Un consentement à géométrie variable
Comment se positionner face à une personne dont la maladie empêche toute réflexion, tout raisonnement ? Alors faire des choix ? Quand les capacités de discernement et de jugement s’altèrent, quand la maladie progresse inexorablement, quand son caractère, ses attitudes sont impactés… la personne aidée va petit à petit changer. Comment écouter la voix de celles qui ne parlent plus ou qui ne parviennent pas à se faire comprendre ? Au-delà des textes législatifs, le mot consentement est sur toutes les lèvres mais peine à prendre toute sa place au quotidien. A l’heure où les services à domicile et les établissements affirment haut et fort « respecter » le choix des personnes souffrant de la maladie d’Alzheimer, force est de constater que les contradictions sont légion. Que dire des entrées en Ehpad réalisées en urgence, sans explication ou accompagnées d’un mensonge : « c’est juste pour quelques jours ! ». Que dire quand l’habitant ou le résident (selon le vocabulaire utilisé par les équipes) refuse de se doucher tous les matins alors que la famille l’exige : « elle qui a toujours été si soignée ! » et que le règlement intérieur le préconise : « on ne va pas pouvoir éviter la douche indéfiniment ! ». L’autonomie décisionnelle s’arrête-t-elle aux portes de la perte d’autonomie cognitive ?

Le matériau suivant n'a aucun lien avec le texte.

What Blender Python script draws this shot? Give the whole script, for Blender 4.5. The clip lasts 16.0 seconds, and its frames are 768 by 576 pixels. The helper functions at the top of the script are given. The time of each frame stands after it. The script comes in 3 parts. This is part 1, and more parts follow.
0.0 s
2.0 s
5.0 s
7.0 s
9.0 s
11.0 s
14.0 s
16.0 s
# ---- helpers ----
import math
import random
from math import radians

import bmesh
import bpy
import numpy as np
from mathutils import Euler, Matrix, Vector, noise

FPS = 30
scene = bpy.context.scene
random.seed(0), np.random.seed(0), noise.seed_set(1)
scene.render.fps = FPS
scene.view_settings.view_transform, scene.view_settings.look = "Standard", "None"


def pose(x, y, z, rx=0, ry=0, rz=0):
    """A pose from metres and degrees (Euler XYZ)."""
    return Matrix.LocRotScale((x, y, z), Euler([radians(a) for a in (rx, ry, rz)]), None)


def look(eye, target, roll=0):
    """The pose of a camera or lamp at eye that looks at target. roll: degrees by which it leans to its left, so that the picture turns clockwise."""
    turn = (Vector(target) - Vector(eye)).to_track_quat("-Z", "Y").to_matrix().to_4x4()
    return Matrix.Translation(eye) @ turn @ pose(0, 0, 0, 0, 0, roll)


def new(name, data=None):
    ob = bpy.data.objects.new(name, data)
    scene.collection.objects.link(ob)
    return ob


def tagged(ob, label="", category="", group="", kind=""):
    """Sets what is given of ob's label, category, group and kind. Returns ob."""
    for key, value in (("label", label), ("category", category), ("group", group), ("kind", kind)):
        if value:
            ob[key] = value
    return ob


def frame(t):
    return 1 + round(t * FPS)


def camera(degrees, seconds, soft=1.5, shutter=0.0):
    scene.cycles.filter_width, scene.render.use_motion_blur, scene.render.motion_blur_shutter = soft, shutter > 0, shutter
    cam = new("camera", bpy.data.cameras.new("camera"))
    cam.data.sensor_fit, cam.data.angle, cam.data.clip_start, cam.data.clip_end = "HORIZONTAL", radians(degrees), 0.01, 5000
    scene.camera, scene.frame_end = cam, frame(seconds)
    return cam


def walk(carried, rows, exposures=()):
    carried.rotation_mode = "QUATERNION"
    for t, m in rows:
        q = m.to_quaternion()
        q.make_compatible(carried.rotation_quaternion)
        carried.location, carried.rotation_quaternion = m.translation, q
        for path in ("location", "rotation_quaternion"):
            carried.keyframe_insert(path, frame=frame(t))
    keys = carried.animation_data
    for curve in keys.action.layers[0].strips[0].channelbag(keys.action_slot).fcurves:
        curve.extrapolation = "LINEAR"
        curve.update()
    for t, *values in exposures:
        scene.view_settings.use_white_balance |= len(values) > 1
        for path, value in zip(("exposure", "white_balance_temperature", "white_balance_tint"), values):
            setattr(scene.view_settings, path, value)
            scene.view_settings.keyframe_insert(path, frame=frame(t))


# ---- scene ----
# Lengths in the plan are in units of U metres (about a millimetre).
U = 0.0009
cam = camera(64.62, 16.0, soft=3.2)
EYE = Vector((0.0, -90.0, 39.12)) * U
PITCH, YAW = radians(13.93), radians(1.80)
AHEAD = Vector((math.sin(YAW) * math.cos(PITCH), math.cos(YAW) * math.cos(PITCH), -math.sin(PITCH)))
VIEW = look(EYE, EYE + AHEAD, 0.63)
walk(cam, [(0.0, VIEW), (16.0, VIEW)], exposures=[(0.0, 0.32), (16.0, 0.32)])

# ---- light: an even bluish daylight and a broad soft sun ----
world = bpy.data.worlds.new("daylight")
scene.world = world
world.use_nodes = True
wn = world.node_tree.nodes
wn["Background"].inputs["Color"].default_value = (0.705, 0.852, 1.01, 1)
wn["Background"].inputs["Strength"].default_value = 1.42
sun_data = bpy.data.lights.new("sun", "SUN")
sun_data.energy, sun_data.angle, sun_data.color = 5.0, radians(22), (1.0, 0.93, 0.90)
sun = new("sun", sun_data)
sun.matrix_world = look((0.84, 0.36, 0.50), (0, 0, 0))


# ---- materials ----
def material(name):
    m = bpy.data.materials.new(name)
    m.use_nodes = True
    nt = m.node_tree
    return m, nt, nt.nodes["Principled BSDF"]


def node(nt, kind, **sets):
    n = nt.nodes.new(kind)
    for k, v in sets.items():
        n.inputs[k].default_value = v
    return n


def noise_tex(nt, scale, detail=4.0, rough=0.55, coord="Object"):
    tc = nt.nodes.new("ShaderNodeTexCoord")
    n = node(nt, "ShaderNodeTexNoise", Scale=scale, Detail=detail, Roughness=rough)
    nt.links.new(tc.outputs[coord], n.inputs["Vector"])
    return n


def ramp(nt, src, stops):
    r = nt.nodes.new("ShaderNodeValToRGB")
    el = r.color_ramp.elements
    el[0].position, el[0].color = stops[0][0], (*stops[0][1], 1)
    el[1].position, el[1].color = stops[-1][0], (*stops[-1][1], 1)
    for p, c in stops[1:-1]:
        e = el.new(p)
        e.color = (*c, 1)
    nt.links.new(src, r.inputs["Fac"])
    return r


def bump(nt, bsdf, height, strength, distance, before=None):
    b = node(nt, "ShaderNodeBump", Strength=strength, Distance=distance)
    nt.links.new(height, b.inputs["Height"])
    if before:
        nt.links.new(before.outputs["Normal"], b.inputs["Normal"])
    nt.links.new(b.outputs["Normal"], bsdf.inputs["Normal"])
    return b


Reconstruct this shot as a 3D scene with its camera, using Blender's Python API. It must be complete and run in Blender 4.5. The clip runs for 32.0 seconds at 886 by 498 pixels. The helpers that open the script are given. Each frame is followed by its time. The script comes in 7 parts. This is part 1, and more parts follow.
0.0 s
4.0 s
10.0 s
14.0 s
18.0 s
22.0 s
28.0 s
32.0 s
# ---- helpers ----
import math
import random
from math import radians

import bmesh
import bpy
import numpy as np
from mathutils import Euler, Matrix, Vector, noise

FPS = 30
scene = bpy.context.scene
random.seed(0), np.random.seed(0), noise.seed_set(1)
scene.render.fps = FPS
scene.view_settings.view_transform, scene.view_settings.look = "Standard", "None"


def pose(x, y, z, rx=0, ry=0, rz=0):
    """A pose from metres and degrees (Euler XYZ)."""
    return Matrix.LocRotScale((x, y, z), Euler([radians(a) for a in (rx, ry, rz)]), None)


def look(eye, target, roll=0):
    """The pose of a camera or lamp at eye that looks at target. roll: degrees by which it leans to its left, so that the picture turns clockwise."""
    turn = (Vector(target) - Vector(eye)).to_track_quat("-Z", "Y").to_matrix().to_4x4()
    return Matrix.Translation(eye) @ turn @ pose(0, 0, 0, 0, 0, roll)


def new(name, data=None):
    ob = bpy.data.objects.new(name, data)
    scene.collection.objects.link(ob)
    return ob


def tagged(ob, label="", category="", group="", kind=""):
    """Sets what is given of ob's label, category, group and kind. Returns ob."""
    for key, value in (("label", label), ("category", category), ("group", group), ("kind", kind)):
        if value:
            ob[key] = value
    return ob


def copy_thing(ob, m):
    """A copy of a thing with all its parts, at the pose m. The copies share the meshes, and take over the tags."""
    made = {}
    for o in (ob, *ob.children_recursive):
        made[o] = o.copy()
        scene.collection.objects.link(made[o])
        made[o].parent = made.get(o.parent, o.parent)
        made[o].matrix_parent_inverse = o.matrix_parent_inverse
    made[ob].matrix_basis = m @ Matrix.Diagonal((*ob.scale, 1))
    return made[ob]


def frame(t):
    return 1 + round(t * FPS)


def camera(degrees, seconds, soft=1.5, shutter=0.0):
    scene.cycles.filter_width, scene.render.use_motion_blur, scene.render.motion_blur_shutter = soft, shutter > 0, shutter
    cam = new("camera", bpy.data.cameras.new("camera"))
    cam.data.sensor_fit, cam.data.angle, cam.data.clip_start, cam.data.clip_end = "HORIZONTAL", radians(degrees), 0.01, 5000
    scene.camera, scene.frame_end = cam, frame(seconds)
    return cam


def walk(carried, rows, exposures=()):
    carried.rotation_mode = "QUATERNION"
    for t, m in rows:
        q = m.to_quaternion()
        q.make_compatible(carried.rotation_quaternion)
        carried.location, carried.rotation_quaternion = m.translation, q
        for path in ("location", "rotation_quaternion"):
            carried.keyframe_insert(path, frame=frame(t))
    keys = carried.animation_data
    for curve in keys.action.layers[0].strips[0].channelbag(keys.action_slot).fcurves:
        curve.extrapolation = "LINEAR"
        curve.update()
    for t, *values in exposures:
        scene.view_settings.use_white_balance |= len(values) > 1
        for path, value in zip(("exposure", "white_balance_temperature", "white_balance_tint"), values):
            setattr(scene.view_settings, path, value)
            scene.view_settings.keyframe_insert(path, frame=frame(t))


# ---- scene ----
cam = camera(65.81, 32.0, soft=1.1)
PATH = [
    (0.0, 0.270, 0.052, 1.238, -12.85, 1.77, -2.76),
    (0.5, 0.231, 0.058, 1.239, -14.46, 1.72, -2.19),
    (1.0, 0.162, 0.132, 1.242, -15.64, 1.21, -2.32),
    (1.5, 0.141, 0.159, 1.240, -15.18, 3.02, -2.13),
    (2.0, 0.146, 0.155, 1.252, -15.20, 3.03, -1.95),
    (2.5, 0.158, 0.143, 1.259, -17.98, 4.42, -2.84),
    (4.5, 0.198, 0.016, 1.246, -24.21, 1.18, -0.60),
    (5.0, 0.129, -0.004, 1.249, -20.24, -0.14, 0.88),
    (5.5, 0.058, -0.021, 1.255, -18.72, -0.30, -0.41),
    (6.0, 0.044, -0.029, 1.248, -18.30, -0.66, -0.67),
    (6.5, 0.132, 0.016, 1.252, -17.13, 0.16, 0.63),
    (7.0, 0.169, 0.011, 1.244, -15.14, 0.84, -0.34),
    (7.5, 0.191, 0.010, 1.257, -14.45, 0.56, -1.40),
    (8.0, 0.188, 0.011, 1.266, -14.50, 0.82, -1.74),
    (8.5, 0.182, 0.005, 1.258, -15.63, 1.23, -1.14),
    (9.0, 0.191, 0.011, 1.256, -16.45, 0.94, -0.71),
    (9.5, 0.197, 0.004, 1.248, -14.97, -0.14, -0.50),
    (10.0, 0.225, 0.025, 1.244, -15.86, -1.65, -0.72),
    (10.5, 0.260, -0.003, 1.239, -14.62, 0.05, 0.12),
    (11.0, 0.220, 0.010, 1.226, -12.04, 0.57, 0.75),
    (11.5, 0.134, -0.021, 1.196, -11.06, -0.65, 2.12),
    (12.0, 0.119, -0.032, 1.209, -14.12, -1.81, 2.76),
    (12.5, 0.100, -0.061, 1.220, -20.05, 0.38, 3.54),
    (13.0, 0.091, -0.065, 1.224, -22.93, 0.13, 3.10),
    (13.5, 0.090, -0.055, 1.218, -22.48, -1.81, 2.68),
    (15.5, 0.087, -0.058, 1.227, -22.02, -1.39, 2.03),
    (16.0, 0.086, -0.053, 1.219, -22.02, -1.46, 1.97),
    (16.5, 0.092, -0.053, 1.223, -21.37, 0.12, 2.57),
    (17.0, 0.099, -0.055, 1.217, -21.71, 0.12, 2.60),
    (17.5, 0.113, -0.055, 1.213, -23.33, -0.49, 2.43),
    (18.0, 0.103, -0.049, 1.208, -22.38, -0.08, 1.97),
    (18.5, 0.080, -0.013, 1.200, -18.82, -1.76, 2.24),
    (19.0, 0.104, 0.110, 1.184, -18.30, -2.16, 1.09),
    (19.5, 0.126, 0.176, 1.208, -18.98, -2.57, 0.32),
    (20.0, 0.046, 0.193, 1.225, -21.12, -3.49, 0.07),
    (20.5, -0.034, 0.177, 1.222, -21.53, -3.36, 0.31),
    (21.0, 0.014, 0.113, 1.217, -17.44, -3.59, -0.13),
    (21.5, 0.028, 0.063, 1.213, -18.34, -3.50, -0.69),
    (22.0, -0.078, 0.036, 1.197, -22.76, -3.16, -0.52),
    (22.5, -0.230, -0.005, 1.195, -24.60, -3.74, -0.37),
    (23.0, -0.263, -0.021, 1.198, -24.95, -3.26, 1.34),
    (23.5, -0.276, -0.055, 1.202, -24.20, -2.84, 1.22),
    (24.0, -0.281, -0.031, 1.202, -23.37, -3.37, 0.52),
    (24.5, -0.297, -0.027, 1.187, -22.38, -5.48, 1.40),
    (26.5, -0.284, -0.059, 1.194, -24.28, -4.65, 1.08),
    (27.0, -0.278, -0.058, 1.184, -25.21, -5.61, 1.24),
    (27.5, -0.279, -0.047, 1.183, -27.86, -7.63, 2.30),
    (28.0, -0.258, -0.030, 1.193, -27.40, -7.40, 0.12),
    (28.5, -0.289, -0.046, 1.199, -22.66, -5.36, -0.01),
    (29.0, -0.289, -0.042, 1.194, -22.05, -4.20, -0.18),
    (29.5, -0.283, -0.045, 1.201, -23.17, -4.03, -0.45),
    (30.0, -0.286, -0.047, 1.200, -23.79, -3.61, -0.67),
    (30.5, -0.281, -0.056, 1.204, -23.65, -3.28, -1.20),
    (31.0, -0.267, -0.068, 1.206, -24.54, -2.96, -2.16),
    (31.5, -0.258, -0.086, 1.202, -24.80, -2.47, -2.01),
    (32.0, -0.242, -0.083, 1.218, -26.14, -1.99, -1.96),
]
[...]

Présomption de compétences
Au moment du choix, seule le ou la principal(e) intéressé(e) devrait choisir, à condition de reconnaitre sa présomption de compétences. Or à domicile comme en établissement, 1001 contraintes et « bonnes » raisons font trop souvent peser la balance du côté des aidants au dépend des aidés, des incapacités au dépend des capacités. Qu’il est tentant de tout décider pour leur bien, pour les protéger. En toute bonne conscience. Et progressivement, en prétextant bien les connaitre, les questions ne leur seront même plus posées. Considérés comme incapables, ils sont en réalité rarement entendus… et même oubliés des échanges. Quant aux directives anticipées et aux personnes de confiance prévues par la loi, elles restent insuffisamment connues et utilisées. Et quand les personnes atteintes de troubles neurodégénératifs s’expriment enfin, leurs réactions sont qualifiées de comportements d’opposition qu’il faut étouffer et non observer et comprendre. Mais que nous disent-ils ? Qu’ils sont des adultes dont on doit respecter les choix. C’est justement au moment des pertes cognitives que ces pertes empêchent parfois de ne pas sombrer. Il ne s’agit pas de réduire la vie à des décisions anodines, mais de laisser le temps et la possibilité à la personne d’exprimer ses préférences.
« Dementia-friendly »
Face aux injonctions sécuritaires, aux difficultés quotidiennes, trouver le juste équilibre entre l’interventionnisme et la toute-puissance des professionnels et le laisser-faire et la liberté de choix n’est pas facile. Une des réponses ne peut venir que de questionnements menés en équipes pluridisciplinaires autour du sens du mot consentement. Puis viendra le temps de la recherche de l’assentiment, par l’observation d’un sourire, d’une grimace, d’un froncement de sourcils… A partir du moment où une meilleure connaissance de la maladie est assurée. Et pas uniquement dans les domiciles concernés et les établissements spécialisés. La liberté de choix ne doit pas se cantonner aux soins… mais bien aux besoins quotidiens. Et pour que la société bascule dans le mouvement « Dementia-Friendly », un long chemin reste à parcourir. Certains pionniers ont déjà pris leurs bâtons de pèlerins et ouvrent la voie.